WHAT THE TASK ASKS
Reproduce every line of the material below, but drop the pictures.

GIVEN INFORMATION
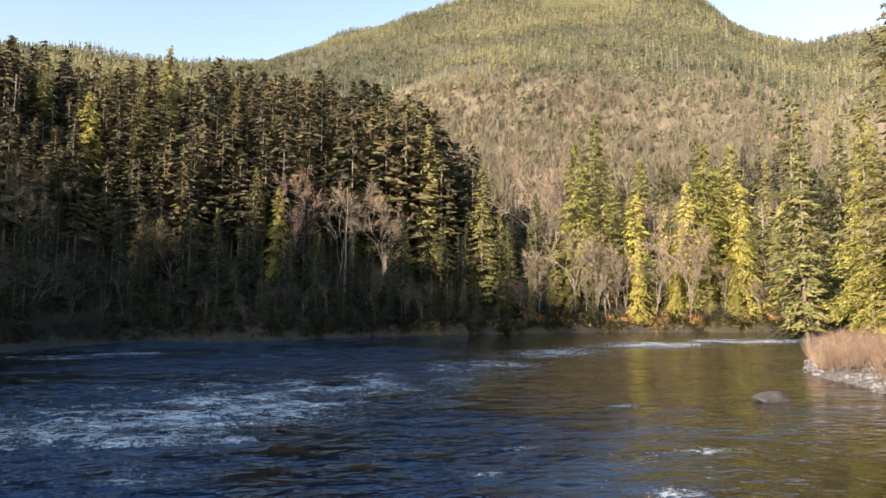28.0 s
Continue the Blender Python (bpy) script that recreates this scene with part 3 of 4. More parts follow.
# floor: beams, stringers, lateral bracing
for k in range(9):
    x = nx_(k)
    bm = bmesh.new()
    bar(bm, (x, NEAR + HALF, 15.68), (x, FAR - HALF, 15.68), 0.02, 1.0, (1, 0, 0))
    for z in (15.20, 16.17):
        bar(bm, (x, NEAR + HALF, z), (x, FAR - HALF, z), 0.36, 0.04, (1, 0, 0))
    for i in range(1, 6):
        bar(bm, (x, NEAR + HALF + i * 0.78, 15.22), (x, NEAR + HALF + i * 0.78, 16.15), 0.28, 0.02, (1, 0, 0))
    part("floor_beam", bm, STEEL_SHADED, truss, "dark floor beam, its colour set for the shade under the deck")
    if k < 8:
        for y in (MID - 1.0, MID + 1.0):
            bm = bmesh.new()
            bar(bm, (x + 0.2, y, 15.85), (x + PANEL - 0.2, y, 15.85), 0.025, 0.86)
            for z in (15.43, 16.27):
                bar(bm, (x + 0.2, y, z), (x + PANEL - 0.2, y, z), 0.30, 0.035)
            part("stringer", bm, STEEL_SHADED, truss)
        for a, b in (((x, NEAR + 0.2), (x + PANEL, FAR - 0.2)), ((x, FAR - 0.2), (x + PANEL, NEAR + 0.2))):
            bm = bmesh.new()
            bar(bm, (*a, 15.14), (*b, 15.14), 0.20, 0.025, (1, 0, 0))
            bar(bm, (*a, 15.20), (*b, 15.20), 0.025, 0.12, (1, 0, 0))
            part("lateral_brace", bm, STEEL_WORN if k in (1, 3, 4) else STEEL_SHADED, truss)
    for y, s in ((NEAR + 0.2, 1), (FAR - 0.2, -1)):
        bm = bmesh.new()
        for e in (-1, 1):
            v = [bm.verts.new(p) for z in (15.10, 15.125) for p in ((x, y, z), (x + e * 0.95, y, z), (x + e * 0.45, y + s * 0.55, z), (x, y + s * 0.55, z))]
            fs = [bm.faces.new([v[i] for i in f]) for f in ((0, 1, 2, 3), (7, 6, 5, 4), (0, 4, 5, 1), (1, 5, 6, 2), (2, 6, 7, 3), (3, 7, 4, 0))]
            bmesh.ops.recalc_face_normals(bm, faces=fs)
        part("brace_plate", bm, STEEL_ORANGE if k in (1, 2, 4, 5) else STEEL_SHADED, truss)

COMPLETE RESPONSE
28.0 s
Continue the Blender Python (bpy) script that recreates this scene with part 3 of 4. More parts follow.
# floor: beams, stringers, lateral bracing
for k in range(9):
    x = nx_(k)
    bm = bmesh.new()
    bar(bm, (x, NEAR + HALF, 15.68), (x, FAR - HALF, 15.68), 0.02, 1.0, (1, 0, 0))
    for z in (15.20, 16.17):
        bar(bm, (x, NEAR + HALF, z), (x, FAR - HALF, z), 0.36, 0.04, (1, 0, 0))
    for i in range(1, 6):
        bar(bm, (x, NEAR + HALF + i * 0.78, 15.22), (x, NEAR + HALF + i * 0.78, 16.15), 0.28, 0.02, (1, 0, 0))
    part("floor_beam", bm, STEEL_SHADED, truss, "dark floor beam, its colour set for the shade under the deck")
    if k < 8:
        for y in (MID - 1.0, MID + 1.0):
            bm = bmesh.new()
            bar(bm, (x + 0.2, y, 15.85), (x + PANEL - 0.2, y, 15.85), 0.025, 0.86)
            for z in (15.43, 16.27):
                bar(bm, (x + 0.2, y, z), (x + PANEL - 0.2, y, z), 0.30, 0.035)
            part("stringer", bm, STEEL_SHADED, truss)
        for a, b in (((x, NEAR + 0.2), (x + PANEL, FAR - 0.2)), ((x, FAR - 0.2), (x + PANEL, NEAR + 0.2))):
            bm = bmesh.new()
            bar(bm, (*a, 15.14), (*b, 15.14), 0.20, 0.025, (1, 0, 0))
            bar(bm, (*a, 15.20), (*b, 15.20), 0.025, 0.12, (1, 0, 0))
            part("lateral_brace", bm, STEEL_WORN if k in (1, 3, 4) else STEEL_SHADED, truss)
    for y, s in ((NEAR + 0.2, 1), (FAR - 0.2, -1)):
        bm = bmesh.new()
        for e in (-1, 1):
            v = [bm.verts.new(p) for z in (15.10, 15.125) for p in ((x, y, z), (x + e * 0.95, y, z), (x + e * 0.45, y + s * 0.55, z), (x, y + s * 0.55, z))]
            fs = [bm.faces.new([v[i] for i in f]) for f in ((0, 1, 2, 3), (7, 6, 5, 4), (0, 4, 5, 1), (1, 5, 6, 2), (2, 6, 7, 3), (3, 7, 4, 0))]
            bmesh.ops.recalc_face_normals(bm, faces=fs)
        part("brace_plate", bm, STEEL_ORANGE if k in (1, 2, 4, 5) else STEEL_SHADED, truss)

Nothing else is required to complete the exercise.